◆ WORK TO BE COMPLETED ◆
All the data should be repeated exactly. Any image in it is left out.

◆ GIVEN ENTRIES ◆
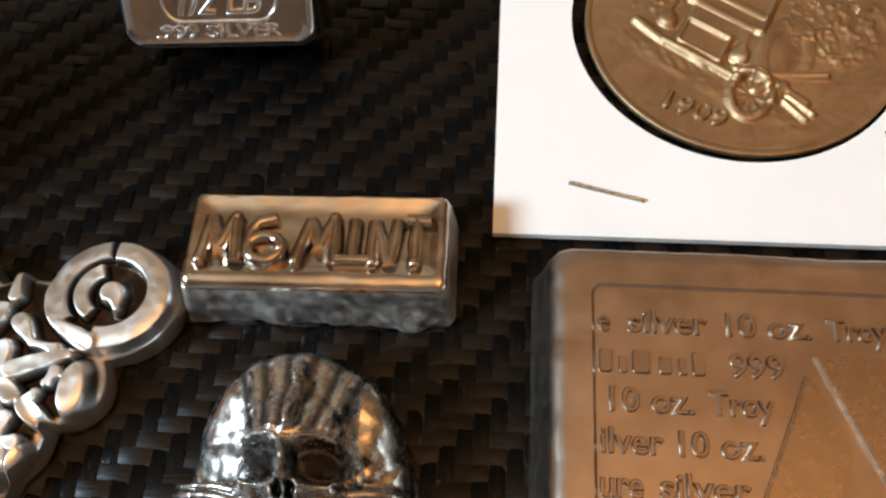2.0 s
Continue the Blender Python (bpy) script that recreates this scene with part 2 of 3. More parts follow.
SLABS = {"U": "ac", "N": "adc", "D": "ad", "E": "ad", "R": "adf", "A": "df", "B": "ad", "L": "ad", "K": "adcf", "F": "ad", "W": "ac", "I": "be", "P": "ad", "1": "e", "T": "e", "G": "f"}


def slab_lettering(words, box, z, mat, parent, raise_by, name, label):
    """Words in the built-in font, each letter with flat feet and heads, as one line."""
    x0, y0, x1, y1 = box
    wide = [{" ": 0.45, ".": 0.4, "I": 0.55, "1": 0.6, "W": 1.35}.get(c, 1.0) for c in words]
    unit = (x1 - x0) / sum(wide)
    h, a, pieces = y1 - y0, x0, []
    for c, w in zip(words, wide):
        b = a + w * unit
        if c not in " ":
            e = 0.10 * (b - a)
            top = y0 + 0.22 * h if c == "." else y1
            lx, rx = (a + 1.8 * e, b - 1.8 * e) if c in "1" else (a + 3.6 * e, b - 3.6 * e) if c == "I" else (a + e, b - e)
            ob = lettering(c, (lx, y0, rx, top), z, mat, None, raise_by, 0.065, name, slope=0.015)
            me = ob.data
            pieces.append(([tuple(v.co * 100) for v in me.vertices], [tuple(p.vertices) for p in me.polygons]))
            bpy.data.objects.remove(ob)
            for foot in SLABS.get(c, ""):
                fx = {"a": a + 2.2 * e, "b": (a + b) / 2, "c": b - 2.0 * e, "d": a + 2.2 * e, "e": (a + b) / 2, "f": b - 1.8 * e}[foot]
                fy = y1 - 0.13 * h if foot in "abc" else y0
                half = 0.17 * unit
                pieces.append(stacked([ring(fx - half, fy, fx + half, fy + 0.13 * h, 0.004, z - 0.006, 1), ring(fx - half, fy, fx + half, fy + 0.13 * h, 0.004, z + raise_by - 0.0015, 1)]))
        a = b
    return link_mesh(name, *joined(pieces), mat, parent, label, smooth=False)


def bars(box, count, z, mat, parent, raise_by=0.02, gap=0.3, name="raised_block"):
    """A word that is not lettered: count plain blocks in box, each a part."""
    x0, y0, x1, y1 = box
    wide = [1.0 + 0.35 * ((k * 3 + count) % 4 == 0) - 0.3 * (k % 3 == 1) for k in range(count)]
    unit = (x1 - x0) / sum(wide)
    a = x0
    for k, w in enumerate(wide):
        b = a + w * unit * (1 - gap)
        h = y1 if k in (0, 2, count - 1) else y0 + 0.74 * (y1 - y0)
        e = min(0.03, (b - a) * 0.25)
        link_mesh(name, *stacked([ring(a, y0, b, h, e, z - 0.01, 2), ring(a + e / 2, y0 + e / 2, b - e / 2, h - e / 2, e, z + raise_by, 2)]), mat, parent, smooth=False)
        a += w * unit


# ---- relief surfaces: an outline, a height over it, and a skirt down to the table ----


def smooth_union(fields, k):
    out = fields[0]
    for f in fields[1:]:
        h = np.clip(0.5 + 0.5 * (f - out) / k, 0, 1)
        out = f * (1 - h) + out * h - k * h * (1 - h)
    return out


def ellipse(x, y, cx, cy, rx, ry):
    q = np.hypot((x - cx) / rx, (y - cy) / ry)
    return (q - 1) * min(rx, ry)


def segment(x, y, ax, ay, bx, by):
    dx, dy = bx - ax, by - ay
    t = np.clip(((x - ax) * dx + (y - ay) * dy) / (dx * dx + dy * dy), 0, 1)
    return np.hypot(x - ax - t * dx, y - ay - t * dy), t


def box_field(x, y, cx, cy, hx, hy, r=0.0):
    qx, qy = np.abs(x - cx) - hx + r, np.abs(y - cy) - hy + r
    return np.hypot(np.maximum(qx, 0), np.maximum(qy, 0)) + np.minimum(np.maximum(qx, qy), 0) - r


def ridge(d, w):
    """1 on a line, 0 at w from it, rounded."""
    return np.sqrt(np.clip(1 - (d / w) ** 2, 0, 1))


def step(d, w):
    """1 inside a field, 0 outside, over a width w."""
    t = np.clip(0.5 - d / w, 0, 1)
    return t * t * (3 - 2 * t)


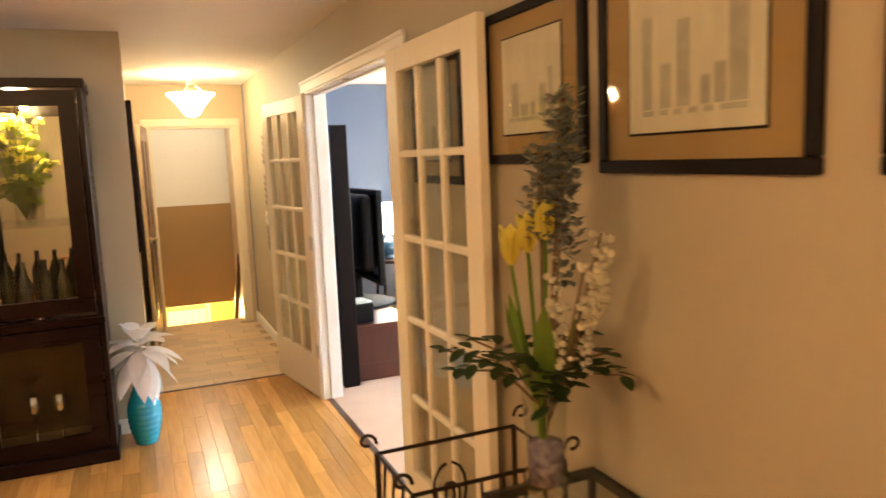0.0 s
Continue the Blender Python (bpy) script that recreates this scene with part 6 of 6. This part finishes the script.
wf = thing("floor_wood", at(0, 0), "glossy honey maple plank floor", "floor", "", "structure")
rr = random.Random(77)
PW, FLOOR_END = 0.083, 6.06
lens_ = (0.45, 0.6, 0.75, 0.95, 1.2)
planks = {l: piece_mesh("plank", PW - 0.0006, l - 0.0006, 0.012, OAK) for l in lens_}
rest = bmesh.new()
near = 0
x = 0.70 - PW / 2
while x > -4.1:
    y = FLOOR_END
    stop_ = CABY if x < HL else FLOOR_END
    first = True
    while y > -2.0:
        l = rr.choice(lens_)
        if first:
            y += rr.uniform(0, 0.4)
            first = False
        y0, y1 = y - l, min(y, stop_)
        if y1 > y0 + 0.02:
            if x > -1.2 and y1 > 1.8 and y <= stop_ and near < 290:
                o = new("plank", planks[l])
                o.parent = wf
                o.matrix_basis = at(x, (y0 + y) / 2, 0.0002 * rr.random())
                near += 1
            else:
                box(rest, x - PW / 2 + 0.0003, x + PW / 2 - 0.0003, y0 + 0.0003, y1 - 0.0003, -0.012, 0.0002 * rr.random())
        y -= l
    x -= PW
tagged(part("planks_rest", rest, OAKREST, wf), "", "", "", "stuff")
setting("threshold", boxes((HL, HX, FLOOR_END - 0.012, FLOOR_END + 0.018, -0.011, 0.005), bevel=0.003), WALNUT, "dark wood strip between planks and tiles", category="threshold")
setting("carpet_strip", boxes((0.66, 0.70, OY0 + 0.022, OY1 - 0.022, -0.011, 0.003), bevel=0.002), WALNUT, "narrow wood strip at the carpet edge", category="threshold")
tf = thing("floor_tile", at(0, 0), "beige stone tiles laid in a running bond", "floor", "", "structure")
TW, TL = 0.29, 0.145
tile = piece_mesh("tile", TW - 0.0022, TL - 0.0022, 0.010, TILE)
row = 0
y = FLOOR_END + 0.02 + TL / 2
while y < ENDY + 0.14:
    xa, xb = (HL, HX) if y + TL / 2 < ENDY else (-0.27, 0.51)
    x = xa + (TW / 2 if row % 2 else 0.0)
    while x < xb - 0.001:
        x0, x1 = max(x - TW / 2, xa), min(x + TW / 2, xb)
        if x1 - x0 > 0.03:
            o = new("tile", tile)
            o.parent = tf
            o.matrix_basis = at((x0 + x1) / 2, y, 0.0003 * rr.random()) @ Matrix.Diagonal(((x1 - x0) / TW, 1, 1, 1))
        x += TW
    y += TL
    row += 1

◆ EXERCISE SOLUTION ◆
2.0 s
Continue the Blender Python (bpy) script that recreates this scene with part 2 of 3. More parts follow.
SLABS = {"U": "ac", "N": "adc", "D": "ad", "E": "ad", "R": "adf", "A": "df", "B": "ad", "L": "ad", "K": "adcf", "F": "ad", "W": "ac", "I": "be", "P": "ad", "1": "e", "T": "e", "G": "f"}


def slab_lettering(words, box, z, mat, parent, raise_by, name, label):
    """Words in the built-in font, each letter with flat feet and heads, as one line."""
    x0, y0, x1, y1 = box
    wide = [{" ": 0.45, ".": 0.4, "I": 0.55, "1": 0.6, "W": 1.35}.get(c, 1.0) for c in words]
    unit = (x1 - x0) / sum(wide)
    h, a, pieces = y1 - y0, x0, []
    for c, w in zip(words, wide):
        b = a + w * unit
        if c not in " ":
            e = 0.10 * (b - a)
            top = y0 + 0.22 * h if c == "." else y1
            lx, rx = (a + 1.8 * e, b - 1.8 * e) if c in "1" else (a + 3.6 * e, b - 3.6 * e) if c == "I" else (a + e, b - e)
            ob = lettering(c, (lx, y0, rx, top), z, mat, None, raise_by, 0.065, name, slope=0.015)
            me = ob.data
            pieces.append(([tuple(v.co * 100) for v in me.vertices], [tuple(p.vertices) for p in me.polygons]))
            bpy.data.objects.remove(ob)
            for foot in SLABS.get(c, ""):
                fx = {"a": a + 2.2 * e, "b": (a + b) / 2, "c": b - 2.0 * e, "d": a + 2.2 * e, "e": (a + b) / 2, "f": b - 1.8 * e}[foot]
                fy = y1 - 0.13 * h if foot in "abc" else y0
                half = 0.17 * unit
                pieces.append(stacked([ring(fx - half, fy, fx + half, fy + 0.13 * h, 0.004, z - 0.006, 1), ring(fx - half, fy, fx + half, fy + 0.13 * h, 0.004, z + raise_by - 0.0015, 1)]))
        a = b
    return link_mesh(name, *joined(pieces), mat, parent, label, smooth=False)


def bars(box, count, z, mat, parent, raise_by=0.02, gap=0.3, name="raised_block"):
    """A word that is not lettered: count plain blocks in box, each a part."""
    x0, y0, x1, y1 = box
    wide = [1.0 + 0.35 * ((k * 3 + count) % 4 == 0) - 0.3 * (k % 3 == 1) for k in range(count)]
    unit = (x1 - x0) / sum(wide)
    a = x0
    for k, w in enumerate(wide):
        b = a + w * unit * (1 - gap)
        h = y1 if k in (0, 2, count - 1) else y0 + 0.74 * (y1 - y0)
        e = min(0.03, (b - a) * 0.25)
        link_mesh(name, *stacked([ring(a, y0, b, h, e, z - 0.01, 2), ring(a + e / 2, y0 + e / 2, b - e / 2, h - e / 2, e, z + raise_by, 2)]), mat, parent, smooth=False)
        a += w * unit


# ---- relief surfaces: an outline, a height over it, and a skirt down to the table ----


def smooth_union(fields, k):
    out = fields[0]
    for f in fields[1:]:
        h = np.clip(0.5 + 0.5 * (f - out) / k, 0, 1)
        out = f * (1 - h) + out * h - k * h * (1 - h)
    return out


def ellipse(x, y, cx, cy, rx, ry):
    q = np.hypot((x - cx) / rx, (y - cy) / ry)
    return (q - 1) * min(rx, ry)


def segment(x, y, ax, ay, bx, by):
    dx, dy = bx - ax, by - ay
    t = np.clip(((x - ax) * dx + (y - ay) * dy) / (dx * dx + dy * dy), 0, 1)
    return np.hypot(x - ax - t * dx, y - ay - t * dy), t


def box_field(x, y, cx, cy, hx, hy, r=0.0):
    qx, qy = np.abs(x - cx) - hx + r, np.abs(y - cy) - hy + r
    return np.hypot(np.maximum(qx, 0), np.maximum(qy, 0)) + np.minimum(np.maximum(qx, qy), 0) - r


def ridge(d, w):
    """1 on a line, 0 at w from it, rounded."""
    return np.sqrt(np.clip(1 - (d / w) ** 2, 0, 1))


def step(d, w):
    """1 inside a field, 0 outside, over a width w."""
    t = np.clip(0.5 - d / w, 0, 1)
    return t * t * (3 - 2 * t)


0.0 s
Continue the Blender Python (bpy) script that recreates this scene with part 6 of 6. This part finishes the script.
wf = thing("floor_wood", at(0, 0), "glossy honey maple plank floor", "floor", "", "structure")
rr = random.Random(77)
PW, FLOOR_END = 0.083, 6.06
lens_ = (0.45, 0.6, 0.75, 0.95, 1.2)
planks = {l: piece_mesh("plank", PW - 0.0006, l - 0.0006, 0.012, OAK) for l in lens_}
rest = bmesh.new()
near = 0
x = 0.70 - PW / 2
while x > -4.1:
    y = FLOOR_END
    stop_ = CABY if x < HL else FLOOR_END
    first = True
    while y > -2.0:
        l = rr.choice(lens_)
        if first:
            y += rr.uniform(0, 0.4)
            first = False
        y0, y1 = y - l, min(y, stop_)
        if y1 > y0 + 0.02:
            if x > -1.2 and y1 > 1.8 and y <= stop_ and near < 290:
                o = new("plank", planks[l])
                o.parent = wf
                o.matrix_basis = at(x, (y0 + y) / 2, 0.0002 * rr.random())
                near += 1
            else:
                box(rest, x - PW / 2 + 0.0003, x + PW / 2 - 0.0003, y0 + 0.0003, y1 - 0.0003, -0.012, 0.0002 * rr.random())
        y -= l
    x -= PW
tagged(part("planks_rest", rest, OAKREST, wf), "", "", "", "stuff")
setting("threshold", boxes((HL, HX, FLOOR_END - 0.012, FLOOR_END + 0.018, -0.011, 0.005), bevel=0.003), WALNUT, "dark wood strip between planks and tiles", category="threshold")
setting("carpet_strip", boxes((0.66, 0.70, OY0 + 0.022, OY1 - 0.022, -0.011, 0.003), bevel=0.002), WALNUT, "narrow wood strip at the carpet edge", category="threshold")
tf = thing("floor_tile", at(0, 0), "beige stone tiles laid in a running bond", "floor", "", "structure")
TW, TL = 0.29, 0.145
tile = piece_mesh("tile", TW - 0.0022, TL - 0.0022, 0.010, TILE)
row = 0
y = FLOOR_END + 0.02 + TL / 2
while y < ENDY + 0.14:
    xa, xb = (HL, HX) if y + TL / 2 < ENDY else (-0.27, 0.51)
    x = xa + (TW / 2 if row % 2 else 0.0)
    while x < xb - 0.001:
        x0, x1 = max(x - TW / 2, xa), min(x + TW / 2, xb)
        if x1 - x0 > 0.03:
            o = new("tile", tile)
            o.parent = tf
            o.matrix_basis = at((x0 + x1) / 2, y, 0.0003 * rr.random()) @ Matrix.Diagonal(((x1 - x0) / TW, 1, 1, 1))
        x += TW
    y += TL
    row += 1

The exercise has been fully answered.